Dataset records:
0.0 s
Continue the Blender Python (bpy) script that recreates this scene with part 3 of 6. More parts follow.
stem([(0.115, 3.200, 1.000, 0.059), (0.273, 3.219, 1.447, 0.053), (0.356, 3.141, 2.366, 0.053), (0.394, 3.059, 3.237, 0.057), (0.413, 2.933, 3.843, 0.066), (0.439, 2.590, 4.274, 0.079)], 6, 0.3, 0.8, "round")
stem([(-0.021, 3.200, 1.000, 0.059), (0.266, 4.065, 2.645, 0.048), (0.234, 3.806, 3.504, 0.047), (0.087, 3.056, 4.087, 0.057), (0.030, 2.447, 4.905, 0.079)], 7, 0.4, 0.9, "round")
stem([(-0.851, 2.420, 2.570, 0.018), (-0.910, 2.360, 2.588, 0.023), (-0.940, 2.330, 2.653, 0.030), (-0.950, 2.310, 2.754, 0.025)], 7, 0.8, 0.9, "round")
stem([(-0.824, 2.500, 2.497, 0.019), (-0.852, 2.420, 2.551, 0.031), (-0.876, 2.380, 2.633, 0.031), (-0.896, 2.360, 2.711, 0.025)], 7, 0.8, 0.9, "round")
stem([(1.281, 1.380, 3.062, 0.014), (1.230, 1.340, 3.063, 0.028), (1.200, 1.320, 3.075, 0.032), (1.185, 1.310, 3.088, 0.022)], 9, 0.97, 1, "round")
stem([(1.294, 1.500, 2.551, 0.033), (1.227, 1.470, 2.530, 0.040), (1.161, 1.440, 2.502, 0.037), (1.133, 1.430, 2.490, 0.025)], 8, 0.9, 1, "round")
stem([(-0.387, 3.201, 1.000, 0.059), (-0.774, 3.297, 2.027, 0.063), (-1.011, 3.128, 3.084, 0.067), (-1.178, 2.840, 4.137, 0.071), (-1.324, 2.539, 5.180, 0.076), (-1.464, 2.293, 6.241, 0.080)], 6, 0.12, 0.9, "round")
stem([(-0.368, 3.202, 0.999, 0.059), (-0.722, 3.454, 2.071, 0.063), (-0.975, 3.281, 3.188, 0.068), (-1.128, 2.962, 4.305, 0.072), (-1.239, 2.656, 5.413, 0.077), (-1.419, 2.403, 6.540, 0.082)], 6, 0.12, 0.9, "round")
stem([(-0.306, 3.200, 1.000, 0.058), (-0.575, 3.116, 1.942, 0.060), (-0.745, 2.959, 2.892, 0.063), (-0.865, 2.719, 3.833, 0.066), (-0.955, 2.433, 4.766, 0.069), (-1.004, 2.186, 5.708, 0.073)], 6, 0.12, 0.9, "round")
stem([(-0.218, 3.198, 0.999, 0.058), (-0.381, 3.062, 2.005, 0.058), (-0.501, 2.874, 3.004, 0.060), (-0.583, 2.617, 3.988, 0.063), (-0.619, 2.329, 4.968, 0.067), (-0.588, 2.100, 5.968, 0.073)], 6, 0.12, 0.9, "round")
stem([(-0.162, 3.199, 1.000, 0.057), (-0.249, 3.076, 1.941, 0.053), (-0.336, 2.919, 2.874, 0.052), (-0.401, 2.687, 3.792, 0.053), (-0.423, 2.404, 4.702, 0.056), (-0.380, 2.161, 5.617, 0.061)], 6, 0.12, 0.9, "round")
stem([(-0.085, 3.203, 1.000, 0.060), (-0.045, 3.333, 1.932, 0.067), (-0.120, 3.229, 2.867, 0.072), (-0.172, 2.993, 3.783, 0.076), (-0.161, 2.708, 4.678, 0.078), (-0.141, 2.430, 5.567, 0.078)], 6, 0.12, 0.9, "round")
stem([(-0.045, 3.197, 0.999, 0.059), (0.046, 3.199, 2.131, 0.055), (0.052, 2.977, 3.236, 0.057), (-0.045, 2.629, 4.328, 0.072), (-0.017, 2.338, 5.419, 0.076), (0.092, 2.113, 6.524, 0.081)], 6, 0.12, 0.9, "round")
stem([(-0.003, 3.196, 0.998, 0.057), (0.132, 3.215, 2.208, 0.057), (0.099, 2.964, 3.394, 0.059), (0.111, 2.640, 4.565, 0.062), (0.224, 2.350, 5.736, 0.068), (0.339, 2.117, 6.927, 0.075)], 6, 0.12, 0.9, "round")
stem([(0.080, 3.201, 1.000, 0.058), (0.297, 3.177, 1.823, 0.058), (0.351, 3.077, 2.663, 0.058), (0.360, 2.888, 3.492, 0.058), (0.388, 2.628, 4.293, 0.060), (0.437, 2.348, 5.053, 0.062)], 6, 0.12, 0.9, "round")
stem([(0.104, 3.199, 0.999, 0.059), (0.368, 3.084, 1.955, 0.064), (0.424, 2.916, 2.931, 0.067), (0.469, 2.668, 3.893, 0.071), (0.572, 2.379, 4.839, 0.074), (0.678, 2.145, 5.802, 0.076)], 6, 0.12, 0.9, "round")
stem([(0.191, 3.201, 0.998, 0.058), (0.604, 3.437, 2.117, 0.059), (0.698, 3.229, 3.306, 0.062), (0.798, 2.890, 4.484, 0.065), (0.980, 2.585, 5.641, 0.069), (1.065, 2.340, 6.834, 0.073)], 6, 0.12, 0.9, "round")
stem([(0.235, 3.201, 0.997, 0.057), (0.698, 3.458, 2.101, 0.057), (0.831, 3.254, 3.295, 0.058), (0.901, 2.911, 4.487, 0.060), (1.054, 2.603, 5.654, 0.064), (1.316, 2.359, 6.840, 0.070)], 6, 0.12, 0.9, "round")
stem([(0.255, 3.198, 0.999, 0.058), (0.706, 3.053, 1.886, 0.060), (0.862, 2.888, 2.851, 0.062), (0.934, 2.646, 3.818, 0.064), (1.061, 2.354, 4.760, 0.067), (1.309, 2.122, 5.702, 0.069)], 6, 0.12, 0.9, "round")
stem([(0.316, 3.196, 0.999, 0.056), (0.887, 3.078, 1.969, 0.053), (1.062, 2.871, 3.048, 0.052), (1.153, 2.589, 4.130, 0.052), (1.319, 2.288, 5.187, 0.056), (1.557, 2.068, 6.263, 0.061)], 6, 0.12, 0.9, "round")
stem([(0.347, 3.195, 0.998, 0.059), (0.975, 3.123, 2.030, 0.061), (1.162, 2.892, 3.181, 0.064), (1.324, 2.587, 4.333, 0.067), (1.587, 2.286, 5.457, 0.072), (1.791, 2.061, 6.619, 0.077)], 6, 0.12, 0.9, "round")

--

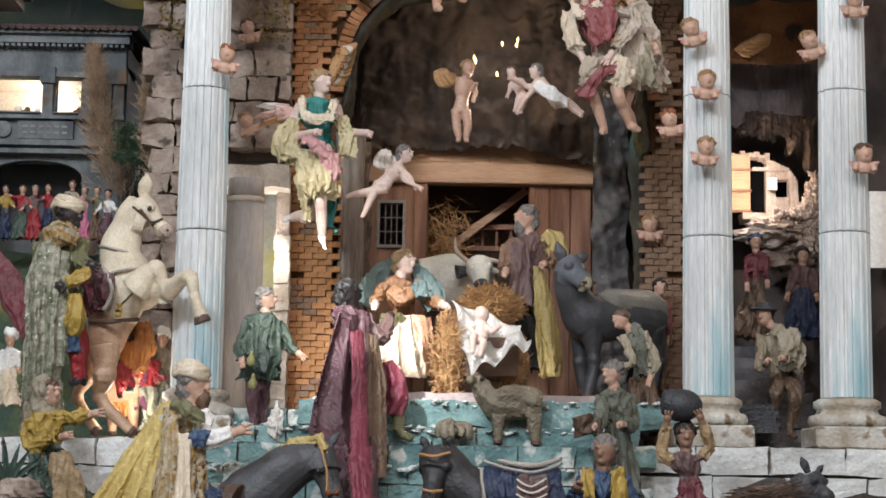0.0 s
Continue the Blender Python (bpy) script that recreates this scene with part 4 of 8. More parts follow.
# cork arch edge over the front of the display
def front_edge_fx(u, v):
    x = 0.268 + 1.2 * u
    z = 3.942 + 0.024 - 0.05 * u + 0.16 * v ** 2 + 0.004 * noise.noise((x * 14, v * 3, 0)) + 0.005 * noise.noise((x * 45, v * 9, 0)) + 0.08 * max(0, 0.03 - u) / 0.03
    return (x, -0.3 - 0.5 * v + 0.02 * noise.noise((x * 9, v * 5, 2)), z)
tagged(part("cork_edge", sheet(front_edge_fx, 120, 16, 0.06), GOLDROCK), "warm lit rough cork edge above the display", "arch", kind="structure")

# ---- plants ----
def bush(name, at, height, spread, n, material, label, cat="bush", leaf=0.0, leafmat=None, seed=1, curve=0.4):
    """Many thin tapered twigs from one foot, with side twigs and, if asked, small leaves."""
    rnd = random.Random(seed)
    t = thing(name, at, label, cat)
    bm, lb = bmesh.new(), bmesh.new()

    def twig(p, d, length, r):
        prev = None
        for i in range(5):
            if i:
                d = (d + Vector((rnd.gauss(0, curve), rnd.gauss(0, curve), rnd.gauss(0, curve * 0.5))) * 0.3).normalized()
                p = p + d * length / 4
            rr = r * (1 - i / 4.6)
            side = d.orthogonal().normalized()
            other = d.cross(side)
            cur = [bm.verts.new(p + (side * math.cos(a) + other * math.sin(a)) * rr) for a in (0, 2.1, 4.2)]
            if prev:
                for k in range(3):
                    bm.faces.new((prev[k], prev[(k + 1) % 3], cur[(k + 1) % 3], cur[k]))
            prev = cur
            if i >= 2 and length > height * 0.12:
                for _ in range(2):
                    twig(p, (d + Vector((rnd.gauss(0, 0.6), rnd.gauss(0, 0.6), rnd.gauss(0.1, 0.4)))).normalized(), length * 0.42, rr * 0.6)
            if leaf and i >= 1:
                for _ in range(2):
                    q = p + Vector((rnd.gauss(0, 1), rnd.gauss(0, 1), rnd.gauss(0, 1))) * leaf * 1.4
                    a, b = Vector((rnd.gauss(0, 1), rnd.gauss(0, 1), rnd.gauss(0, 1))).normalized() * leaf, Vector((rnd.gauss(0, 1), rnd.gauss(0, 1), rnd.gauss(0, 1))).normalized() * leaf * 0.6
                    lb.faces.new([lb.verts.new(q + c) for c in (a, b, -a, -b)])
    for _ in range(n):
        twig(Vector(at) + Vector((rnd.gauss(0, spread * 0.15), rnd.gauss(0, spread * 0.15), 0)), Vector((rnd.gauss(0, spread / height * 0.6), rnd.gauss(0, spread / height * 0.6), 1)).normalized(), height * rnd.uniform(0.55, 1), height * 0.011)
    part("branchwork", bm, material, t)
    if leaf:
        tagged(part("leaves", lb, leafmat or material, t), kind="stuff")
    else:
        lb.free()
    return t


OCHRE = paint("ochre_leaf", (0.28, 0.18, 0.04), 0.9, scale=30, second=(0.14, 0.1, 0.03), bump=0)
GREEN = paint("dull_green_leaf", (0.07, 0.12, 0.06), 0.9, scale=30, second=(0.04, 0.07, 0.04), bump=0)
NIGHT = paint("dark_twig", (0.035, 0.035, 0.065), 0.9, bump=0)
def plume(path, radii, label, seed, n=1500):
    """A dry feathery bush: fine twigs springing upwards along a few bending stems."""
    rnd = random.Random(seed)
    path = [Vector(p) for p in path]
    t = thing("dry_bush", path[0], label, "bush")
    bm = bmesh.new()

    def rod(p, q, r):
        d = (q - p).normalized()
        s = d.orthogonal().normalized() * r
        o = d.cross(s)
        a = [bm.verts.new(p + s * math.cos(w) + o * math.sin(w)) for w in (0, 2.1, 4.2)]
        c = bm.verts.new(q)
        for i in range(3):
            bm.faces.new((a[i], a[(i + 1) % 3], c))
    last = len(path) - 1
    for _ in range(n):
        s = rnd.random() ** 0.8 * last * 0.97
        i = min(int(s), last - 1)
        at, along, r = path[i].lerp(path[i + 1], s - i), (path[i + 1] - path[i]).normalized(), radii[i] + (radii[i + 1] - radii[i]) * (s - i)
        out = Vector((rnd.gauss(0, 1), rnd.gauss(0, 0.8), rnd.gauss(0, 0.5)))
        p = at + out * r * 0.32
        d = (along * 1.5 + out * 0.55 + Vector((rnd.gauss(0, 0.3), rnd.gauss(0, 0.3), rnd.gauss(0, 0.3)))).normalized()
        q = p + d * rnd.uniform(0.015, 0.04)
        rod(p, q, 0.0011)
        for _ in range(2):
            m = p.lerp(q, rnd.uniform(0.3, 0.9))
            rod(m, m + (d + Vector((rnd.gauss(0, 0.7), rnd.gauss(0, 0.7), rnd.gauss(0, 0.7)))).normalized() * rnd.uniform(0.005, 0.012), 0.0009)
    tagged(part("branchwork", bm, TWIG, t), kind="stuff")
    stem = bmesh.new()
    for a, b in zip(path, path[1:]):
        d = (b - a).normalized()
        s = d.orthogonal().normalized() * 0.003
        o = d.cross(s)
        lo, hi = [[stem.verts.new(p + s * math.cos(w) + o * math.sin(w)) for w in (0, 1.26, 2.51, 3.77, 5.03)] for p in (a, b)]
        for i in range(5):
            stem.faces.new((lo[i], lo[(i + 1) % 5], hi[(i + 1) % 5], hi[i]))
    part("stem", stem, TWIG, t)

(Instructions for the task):
Take every line from the data that contains the word "Python".

(Result of this exercise):
Continue the Blender Python (bpy) script that recreates this scene with part 3 of 6. More parts follow.
Continue the Blender Python (bpy) script that recreates this scene with part 4 of 8. More parts follow.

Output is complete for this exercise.